Sure, there's people I'll go out for coffee with, or see at church, but no one else that I truly can "think aloud with" as Ralph Waldo Emerson puts it.

For this reason, I can say, that I am even more thankful and blessed to have a friend such as you- that though the distance is long, I know I can trust and rely on you- and I am thankful for the values that you stand upon- and the encouragement you are to me in Christ, and the importance you place around family- and hard work. :) and of course enjoying every moment in life.

Sometimes, I wish, as I'm sure you do as well, wish that were more friends to share such a bond with- yet because there seems not to be many, I consider you rare, and in that I am thankful that I have a rare friend.
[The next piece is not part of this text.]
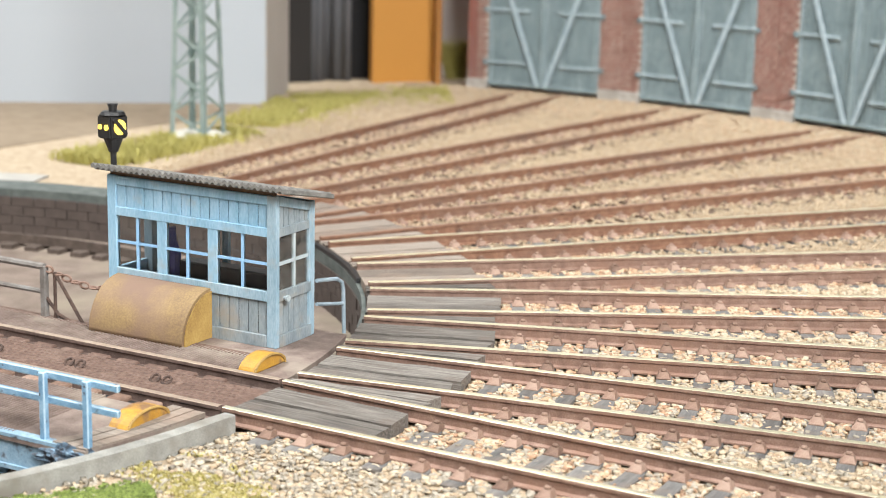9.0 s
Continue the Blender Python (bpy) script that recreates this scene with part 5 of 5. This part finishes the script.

:) God blessed me with an identical friend, so I am grateful.

My plan is to visit you within a next few weeks. I have to wait until the weekend though, of course, so maybe not today but next Friday?

Anyways, be strong :) and keep enjoying life- and know that God is a friend in all times- you and him are in it to win it :)

and once again, I thank you for the friendship I have in you.

Gratefully,

Courtney

Mary Ellen said...

Wow, Court! You are an amazing friend. I'm so glad you feel the same way about SO MANY THINGS!!! It is such an encouragement to have a TRUE friend in this world.

I am definitely, 100%, always interested in your thoughts and the things you have to say. I love that we can "think aloud" with each other. You keep me from going crazy!

Even when you aren't around I can still hear your voice in my head on certain matters. Your wise counsel, and kind works stay with me all the time.

I am glad we can be identical friends through this life and sister's in Christ as well!!!!

Can't wait to see you Courtney!!! Hopefully next weekend or whenever will work out! Soon and very soon we shall see each other!

Thank you for being such a wonderful encouragement to me and for living in the truth that we have in Christ!